Reproduce exactly the lines from the one containing "return made[ob]" down to the one containing "for path, value", including both of those lines, and nothing else.

-=-=-

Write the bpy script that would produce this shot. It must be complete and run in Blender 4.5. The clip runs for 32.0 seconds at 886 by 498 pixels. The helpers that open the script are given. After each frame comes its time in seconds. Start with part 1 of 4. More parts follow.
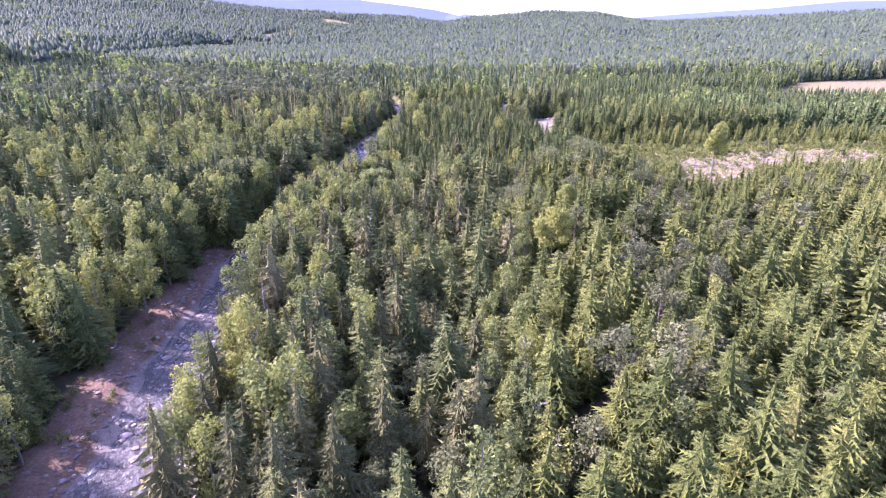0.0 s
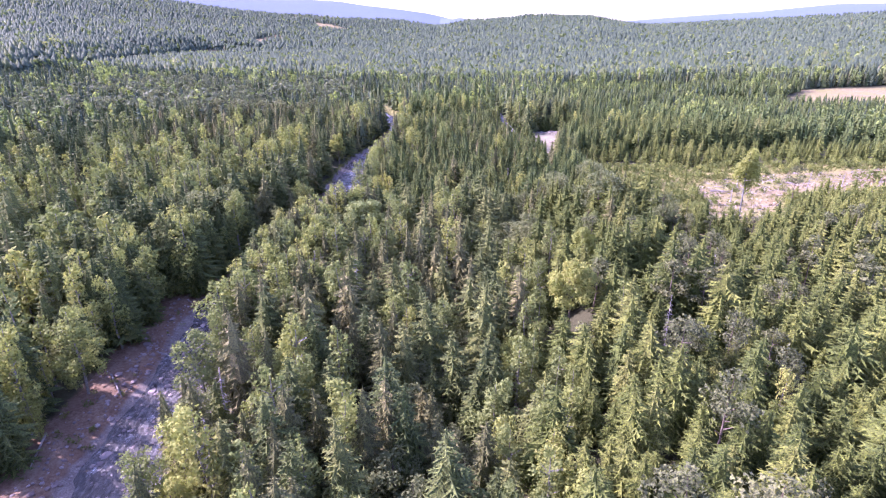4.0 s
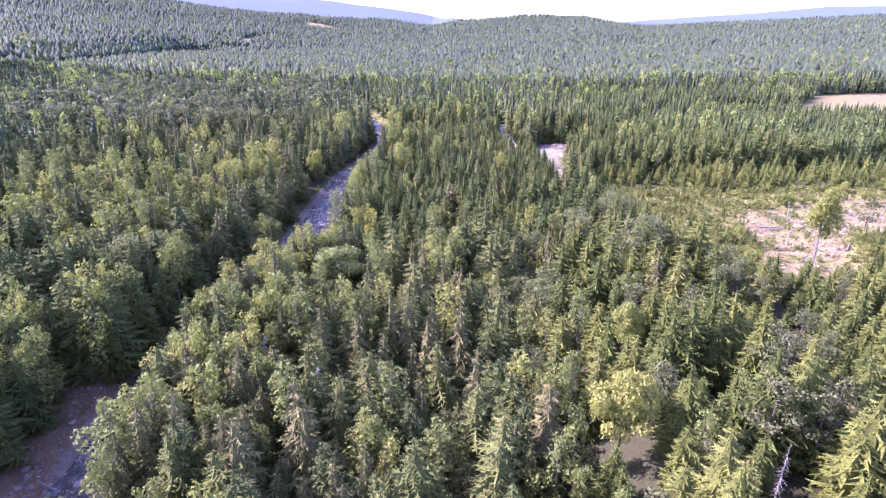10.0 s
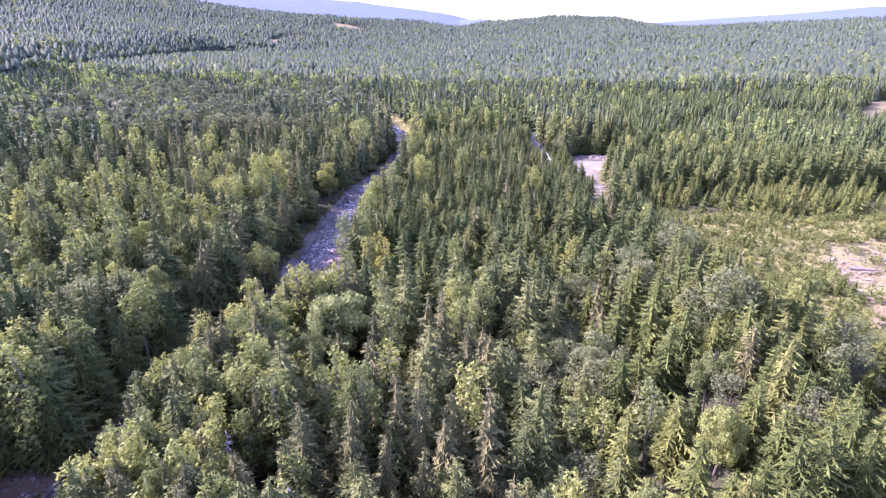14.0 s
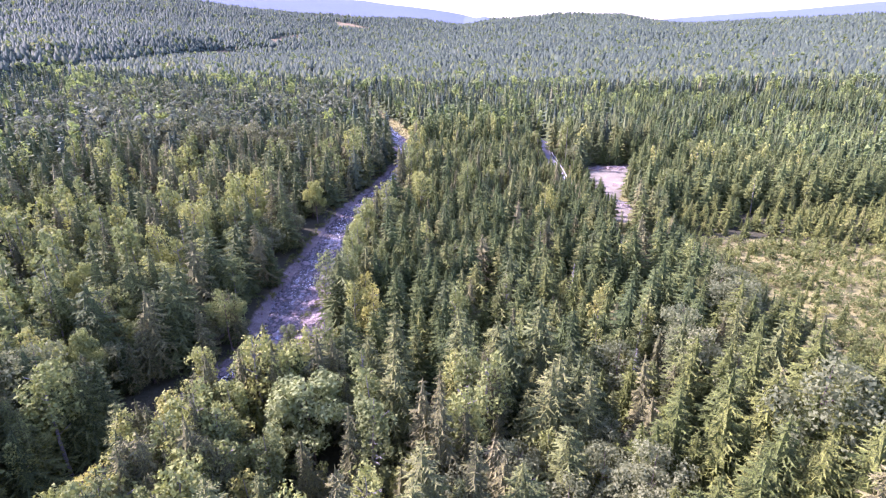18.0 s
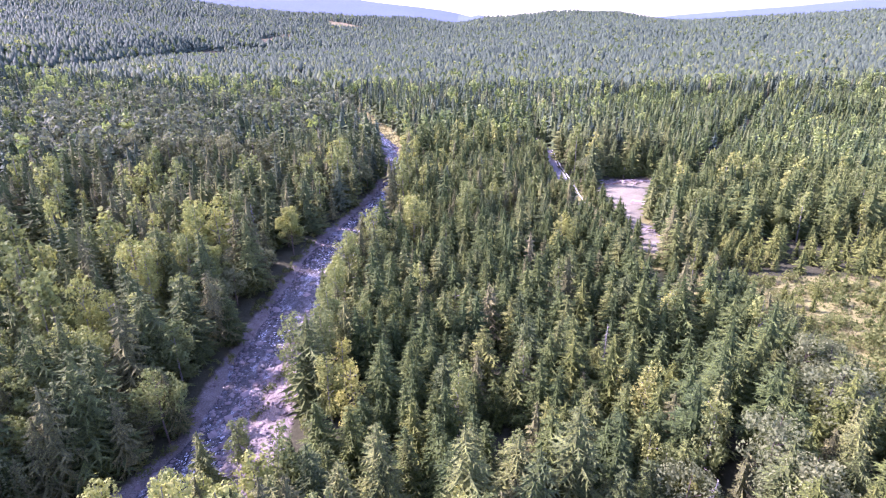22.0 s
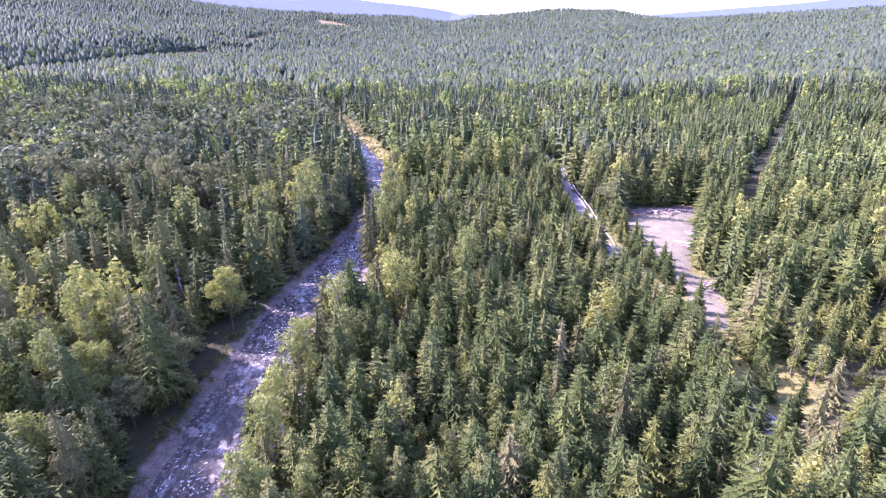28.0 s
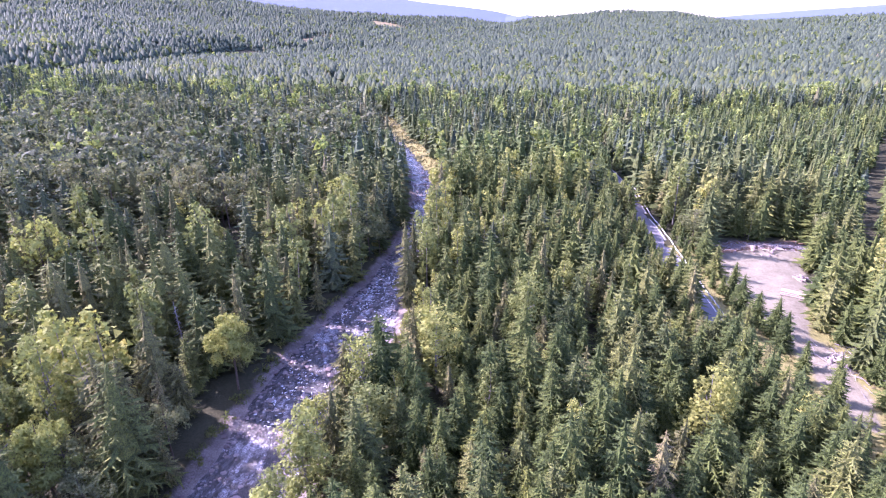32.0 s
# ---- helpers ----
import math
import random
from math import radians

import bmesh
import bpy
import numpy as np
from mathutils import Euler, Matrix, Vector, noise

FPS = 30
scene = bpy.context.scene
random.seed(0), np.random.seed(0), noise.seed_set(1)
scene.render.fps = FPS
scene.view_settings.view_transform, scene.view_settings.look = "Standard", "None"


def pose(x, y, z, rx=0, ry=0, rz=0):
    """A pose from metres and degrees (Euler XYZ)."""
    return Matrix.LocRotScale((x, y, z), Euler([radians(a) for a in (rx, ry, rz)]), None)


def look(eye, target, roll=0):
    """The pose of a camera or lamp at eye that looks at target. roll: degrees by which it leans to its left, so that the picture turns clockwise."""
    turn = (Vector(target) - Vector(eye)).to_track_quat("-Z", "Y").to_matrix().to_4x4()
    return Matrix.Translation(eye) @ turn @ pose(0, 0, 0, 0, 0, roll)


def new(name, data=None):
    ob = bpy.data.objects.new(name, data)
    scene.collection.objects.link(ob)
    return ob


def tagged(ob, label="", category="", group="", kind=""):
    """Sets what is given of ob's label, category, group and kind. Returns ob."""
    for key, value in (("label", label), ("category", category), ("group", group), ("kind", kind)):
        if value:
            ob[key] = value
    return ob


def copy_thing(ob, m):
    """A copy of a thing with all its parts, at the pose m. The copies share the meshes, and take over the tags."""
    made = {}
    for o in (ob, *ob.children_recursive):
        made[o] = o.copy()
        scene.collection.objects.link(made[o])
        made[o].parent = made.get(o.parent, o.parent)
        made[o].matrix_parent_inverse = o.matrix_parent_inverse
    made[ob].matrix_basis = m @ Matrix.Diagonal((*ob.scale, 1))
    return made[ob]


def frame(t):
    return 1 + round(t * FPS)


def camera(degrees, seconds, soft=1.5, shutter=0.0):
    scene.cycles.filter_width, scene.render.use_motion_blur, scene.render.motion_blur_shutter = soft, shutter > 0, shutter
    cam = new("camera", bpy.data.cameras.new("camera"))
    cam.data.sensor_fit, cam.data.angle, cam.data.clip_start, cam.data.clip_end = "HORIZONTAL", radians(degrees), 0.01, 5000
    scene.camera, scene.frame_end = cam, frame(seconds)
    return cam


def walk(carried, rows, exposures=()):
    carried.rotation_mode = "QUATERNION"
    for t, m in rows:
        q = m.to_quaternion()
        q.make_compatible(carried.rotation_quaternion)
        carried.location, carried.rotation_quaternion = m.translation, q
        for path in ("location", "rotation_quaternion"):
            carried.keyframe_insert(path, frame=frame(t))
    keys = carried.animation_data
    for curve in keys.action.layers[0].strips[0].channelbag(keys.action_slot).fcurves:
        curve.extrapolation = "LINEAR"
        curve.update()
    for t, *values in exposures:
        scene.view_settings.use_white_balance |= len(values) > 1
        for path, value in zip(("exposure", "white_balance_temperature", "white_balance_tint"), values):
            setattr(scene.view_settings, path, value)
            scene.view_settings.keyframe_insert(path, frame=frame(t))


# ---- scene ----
cam = camera(77.5, 32.0, soft=1.2)
PATH = [
    (0, (2.365, -2.707, 42.607), (2.336, -0.848, 41.871), -0.2),
    (0.5, (2.265, 0.023, 42.93), (2.239, 1.883, 42.195), -0.1),
    (1, (2.165, 2.719, 43.352), (2.14, 4.58, 42.619), -0.2),
    (1.5, (2.015, 5.329, 43.817), (1.993, 7.19, 43.085), -0.2),
    (2, (1.957, 7.963, 44.283), (1.936, 9.825, 43.552), -0.2),
    (2.5, (1.896, 10.426, 44.723), (1.876, 12.288, 43.992), -0.2),
    (3, (1.753, 12.852, 45.099), (1.736, 14.715, 44.371), -0.2),
    (3.5, (1.636, 15.316, 45.393), (1.622, 17.179, 44.666), -0.3),
    (5.5, (1.144, 25.841, 46.516), (1.14, 27.704, 45.789), -0.3),
    (6, (1.097, 28.419, 46.589), (1.095, 30.282, 45.862), -0.3),
    (6.5, (1.138, 30.969, 46.624), (1.139, 32.833, 45.897), -0.2),
    (7, (1.124, 33.672, 46.62), (1.128, 35.535, 45.893), -0.2),
    (7.5, (1.12, 36.444, 46.605), (1.125, 38.307, 45.878), -0.2),
    (8, (1.117, 39.322, 46.588), (1.125, 41.186, 45.861), -0.2),
    (8.5, (1.119, 42.161, 46.554), (1.13, 44.023, 45.826), -0.1),
    (9, (1.063, 45.004, 46.558), (1.076, 46.867, 45.831), -0.1),
    (9.5, (0.998, 47.83, 46.542), (1.013, 49.693, 45.815), -0.0),
    (10, (0.956, 50.88, 46.499), (0.972, 52.743, 45.772), 0.0),
    (10.5, (0.857, 53.893, 46.446), (0.875, 55.756, 45.718), 0.1),
    (11, (0.8, 56.938, 46.471), (0.827, 58.801, 45.743), 0.0),
    (11.5, (0.83, 59.936, 46.49), (0.883, 61.798, 45.763), 0.0),
    (12, (0.882, 63.048, 46.517), (0.976, 64.909, 45.791), 0.0),
    (12.5, (0.882, 66.094, 46.518), (1.006, 67.953, 45.792), 0.1),
    (13, (0.861, 69.189, 46.475), (0.954, 71.051, 45.749), 0.0),
    (13.5, (0.87, 72.104, 46.36), (0.863, 73.968, 45.635), 0.0),
    (14, (0.974, 75.095, 46.311), (0.904, 76.958, 45.587), 0.0),
    (14.5, (0.966, 77.959, 46.298), (0.868, 79.821, 45.574), 0.0),
    (16.5, (0.948, 90.321, 46.693), (0.85, 92.182, 45.967), -0.1),
    (17, (0.95, 93.355, 46.749), (0.854, 95.215, 46.021), -0.2),
    (17.5, (0.902, 96.373, 46.816), (0.811, 98.233, 46.087), -0.3),
    (18, (0.847, 99.484, 46.909), (0.76, 101.344, 46.18), -0.4),
    (18.5, (0.78, 102.611, 46.968), (0.694, 104.47, 46.237), -0.4),
    (19, (0.689, 105.75, 47.039), (0.605, 107.61, 46.308), -0.6),
    (19.5, (0.497, 108.868, 47.086), (0.415, 110.727, 46.353), -0.6),
    (20, (0.266, 112.186, 47.151), (0.187, 114.046, 46.419), -0.6),
    (20.5, (0.029, 115.538, 47.161), (-0.048, 117.398, 46.429), -0.6),
    (21, (-0.206, 118.98, 47.155), (-0.281, 120.84, 46.423), -0.6),
    (21.5, (-0.425, 122.353, 47.123), (-0.498, 124.212, 46.39), -0.6),
    (22, (-0.586, 125.778, 47.081), (-0.658, 127.637, 46.348), -0.7),
    (22.5, (-0.78, 129.207, 47.038), (-0.85, 131.066, 46.305), -0.7),
    (23, (-0.926, 132.695, 47.002), (-0.994, 134.554, 46.269), -0.7),
    (23.5, (-1.036, 136.168, 46.96), (-1.102, 138.027, 46.226), -0.6),
    (24, (-1.13, 139.725, 46.928), (-1.196, 141.584, 46.195), -0.6),
    (24.5, (-1.187, 143.158, 46.866), (-1.25, 145.018, 46.133), -0.6),
    (25, (-1.247, 146.602, 46.792), (-1.308, 148.462, 46.058), -0.6),
    (25.5, (-1.332, 149.972, 46.733), (-1.391, 151.832, 45.999), -0.6),
    (27.5, (-1.721, 163.486, 46.565), (-1.772, 165.346, 45.83), -0.8),
    (28, (-1.669, 166.837, 46.53), (-1.718, 168.695, 45.794), -0.8),
    (28.5, (-1.643, 170.058, 46.481), (-1.691, 171.916, 45.744), -0.8),
    (29, (-1.769, 173.245, 46.412), (-1.835, 175.104, 45.676), -0.9),
    (29.5, (-1.963, 176.328, 46.287), (-2.083, 178.184, 45.552), -0.8),
    (30, (-2.251, 179.309, 46.144), (-2.415, 181.163, 45.41), -0.8),
    (30.5, (-2.538, 182.156, 45.998), (-2.727, 184.007, 45.265), -0.7),
    (31, (-2.853, 184.987, 45.859), (-3.057, 186.837, 45.128), -0.6),
    (31.5, (-3.267, 187.769, 45.747), (-3.479, 189.619, 45.016), -0.5),
    (32, (-3.838, 190.645, 45.695), (-4.052, 192.495, 44.965), -0.5),
]
walk(cam, [(t, look(eye, target, roll)) for t, eye, target, roll in PATH], exposures=[(0.0, 2.13, 5550, 57), (32.0, 2.13, 5550, 57)])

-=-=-

_COMPLETE OUTPUT_.
    return made[ob]


def frame(t):
    return 1 + round(t * FPS)


def camera(degrees, seconds, soft=1.5, shutter=0.0):
    scene.cycles.filter_width, scene.render.use_motion_blur, scene.render.motion_blur_shutter = soft, shutter > 0, shutter
    cam = new("camera", bpy.data.cameras.new("camera"))
    cam.data.sensor_fit, cam.data.angle, cam.data.clip_start, cam.data.clip_end = "HORIZONTAL", radians(degrees), 0.01, 5000
    scene.camera, scene.frame_end = cam, frame(seconds)
    return cam


def walk(carried, rows, exposures=()):
    carried.rotation_mode = "QUATERNION"
    for t, m in rows:
        q = m.to_quaternion()
        q.make_compatible(carried.rotation_quaternion)
        carried.location, carried.rotation_quaternion = m.translation, q
        for path in ("location", "rotation_quaternion"):
            carried.keyframe_insert(path, frame=frame(t))
    keys = carried.animation_data
    for curve in keys.action.layers[0].strips[0].channelbag(keys.action_slot).fcurves:
        curve.extrapolation = "LINEAR"
        curve.update()
    for t, *values in exposures:
        scene.view_settings.use_white_balance |= len(values) > 1
        for path, value in zip(("exposure", "white_balance_temperature", "white_balance_tint"), values):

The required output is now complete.